* Supplied material:
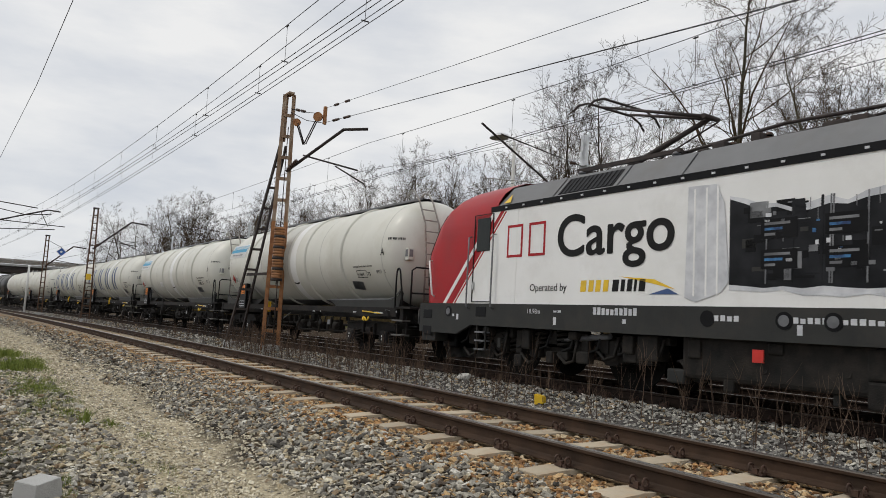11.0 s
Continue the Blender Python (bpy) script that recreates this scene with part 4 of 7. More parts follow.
def grass_tufts():
    rng = np.random.RandomState(33)
    V = np.array([(-0.012, 0, 0), (0.012, 0, 0), (0.03, 0.06, 0.6), (0.01, 0.06, 0.6), (0.08, 0.2, 1.0)], float)
    F = np.array([(0, 1, 2), (0, 2, 3), (3, 2, 4)])
    rows = []
    for cx, cy, r, n, h in ((-23.3, 0.86, 0.9, 2200, 0.20), (-19.1, 1.0, 1.0, 3600, 0.20), (-15.4, 1.18, 1.0, 1900, 0.09), (-12.0, 1.25, 0.5, 500, 0.05), (-10.3, 1.35, 0.10, 60, 0.20), (-10.0, 1.63, 0.35, 260, 0.05), (-8.1, 1.33, 0.35, 260, 0.045),
                            (-7.4, 1.7, 0.35, 220, 0.05), (-7.0, 0.84, 0.12, 150, 0.06), (-7.7, 0.73, 0.25, 120, 0.045), (-6.3, 1.6, 0.25, 140, 0.06), (-14.0, 1.05, 0.8, 1500, 0.10), (-11.1, 1.25, 0.45, 900, 0.08), (-12.4, 1.1, 0.6, 700, 0.07), (-8.9, 0.9, 0.6, 300, 0.05), (-9.2, 1.9, 0.25, 300, 0.05), (-8.6, 1.32, 0.22, 260, 0.05), (-7.76, 1.46, 0.2, 260, 0.05), (-6.65, 0.80, 0.16, 220, 0.06), (-10.2, 1.6, 0.16, 160, 0.11), (-16.5, 0.7, 0.8, 900, 0.09),
                            (-21.07, 1.44, 0.7, 900, 0.12), (-14.4, 1.03, 0.55, 900, 0.10), (-13.5, 0.74, 0.4, 500, 0.08), (-13.5, 1.39, 0.35, 500, 0.08), (-12.1, 1.0, 0.35, 450, 0.08),
                            (-10.6, 1.39, 0.12, 110, 0.16), (-10.05, 1.68, 0.25, 260, 0.05), (-10.0, 0.6, 0.35, 240, 0.06), (-8.6, 0.84, 0.3, 240, 0.05), (-8.5, 0.45, 0.3, 240, 0.06),
                            (-7.1, 0.84, 0.14, 220, 0.07), (-7.3, 1.72, 0.2, 200, 0.05), (-11.2, 0.77, 0.4, 420, 0.07), (-12.4, 1.44, 0.3, 360, 0.07)):
        a, q = rng.uniform(0, 6.283, n), np.sqrt(rng.rand(n)) * r
        q = q * (1 + 0.35 * np.sin(3 * a + cx))
        x, y = cx + q * np.cos(a) * 1.7, cy + q * np.sin(a) * 0.75
        s = rng.uniform(0.4, 1.5, n) * h * np.clip(1.25 - q / r, 0.3, 1)
        rows.append(np.stack([x, y, ground_z(x, y), rng.uniform(0, 6.28, n), rng.normal(0, 0.3, n), s * 2.0, s, s, np.zeros(n)], -1))
    n = 11000
    x = -2 - 90 * rng.rand(n)
    y = 21.5 + 2.6 * rng.rand(n) + BEND * x * x / 2
    k = np.sin(x * 0.7 + np.sin(y)) + np.sin(y * 1.9 + x * 0.3) + (y - BEND * x * x / 2 - 22.6) > -0.1
    x, y = x[k], y[k]
    s = rng.uniform(0.05, 0.17, len(x))
    rows.append(np.stack([x, y, ground_z(x, y), rng.uniform(0, 6.28, len(x)), rng.normal(0, 0.3, len(x)), s * 2.2, s, s, np.zeros(len(x))], -1))
    merged("grass", [(V, F)], np.concatenate(rows), M_GRASS, "stuff", "tufts of fresh green grass", "grass")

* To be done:
Copy the data exactly. Any picture it contains is to be omitted.

* Exercise response:
11.0 s
Continue the Blender Python (bpy) script that recreates this scene with part 4 of 7. More parts follow.
def grass_tufts():
    rng = np.random.RandomState(33)
    V = np.array([(-0.012, 0, 0), (0.012, 0, 0), (0.03, 0.06, 0.6), (0.01, 0.06, 0.6), (0.08, 0.2, 1.0)], float)
    F = np.array([(0, 1, 2), (0, 2, 3), (3, 2, 4)])
    rows = []
    for cx, cy, r, n, h in ((-23.3, 0.86, 0.9, 2200, 0.20), (-19.1, 1.0, 1.0, 3600, 0.20), (-15.4, 1.18, 1.0, 1900, 0.09), (-12.0, 1.25, 0.5, 500, 0.05), (-10.3, 1.35, 0.10, 60, 0.20), (-10.0, 1.63, 0.35, 260, 0.05), (-8.1, 1.33, 0.35, 260, 0.045),
                            (-7.4, 1.7, 0.35, 220, 0.05), (-7.0, 0.84, 0.12, 150, 0.06), (-7.7, 0.73, 0.25, 120, 0.045), (-6.3, 1.6, 0.25, 140, 0.06), (-14.0, 1.05, 0.8, 1500, 0.10), (-11.1, 1.25, 0.45, 900, 0.08), (-12.4, 1.1, 0.6, 700, 0.07), (-8.9, 0.9, 0.6, 300, 0.05), (-9.2, 1.9, 0.25, 300, 0.05), (-8.6, 1.32, 0.22, 260, 0.05), (-7.76, 1.46, 0.2, 260, 0.05), (-6.65, 0.80, 0.16, 220, 0.06), (-10.2, 1.6, 0.16, 160, 0.11), (-16.5, 0.7, 0.8, 900, 0.09),
                            (-21.07, 1.44, 0.7, 900, 0.12), (-14.4, 1.03, 0.55, 900, 0.10), (-13.5, 0.74, 0.4, 500, 0.08), (-13.5, 1.39, 0.35, 500, 0.08), (-12.1, 1.0, 0.35, 450, 0.08),
                            (-10.6, 1.39, 0.12, 110, 0.16), (-10.05, 1.68, 0.25, 260, 0.05), (-10.0, 0.6, 0.35, 240, 0.06), (-8.6, 0.84, 0.3, 240, 0.05), (-8.5, 0.45, 0.3, 240, 0.06),
                            (-7.1, 0.84, 0.14, 220, 0.07), (-7.3, 1.72, 0.2, 200, 0.05), (-11.2, 0.77, 0.4, 420, 0.07), (-12.4, 1.44, 0.3, 360, 0.07)):
        a, q = rng.uniform(0, 6.283, n), np.sqrt(rng.rand(n)) * r
        q = q * (1 + 0.35 * np.sin(3 * a + cx))
        x, y = cx + q * np.cos(a) * 1.7, cy + q * np.sin(a) * 0.75
        s = rng.uniform(0.4, 1.5, n) * h * np.clip(1.25 - q / r, 0.3, 1)
        rows.append(np.stack([x, y, ground_z(x, y), rng.uniform(0, 6.28, n), rng.normal(0, 0.3, n), s * 2.0, s, s, np.zeros(n)], -1))
    n = 11000
    x = -2 - 90 * rng.rand(n)
    y = 21.5 + 2.6 * rng.rand(n) + BEND * x * x / 2
    k = np.sin(x * 0.7 + np.sin(y)) + np.sin(y * 1.9 + x * 0.3) + (y - BEND * x * x / 2 - 22.6) > -0.1
    x, y = x[k], y[k]
    s = rng.uniform(0.05, 0.17, len(x))
    rows.append(np.stack([x, y, ground_z(x, y), rng.uniform(0, 6.28, len(x)), rng.normal(0, 0.3, len(x)), s * 2.2, s, s, np.zeros(len(x))], -1))
    merged("grass", [(V, F)], np.concatenate(rows), M_GRASS, "stuff", "tufts of fresh green grass", "grass")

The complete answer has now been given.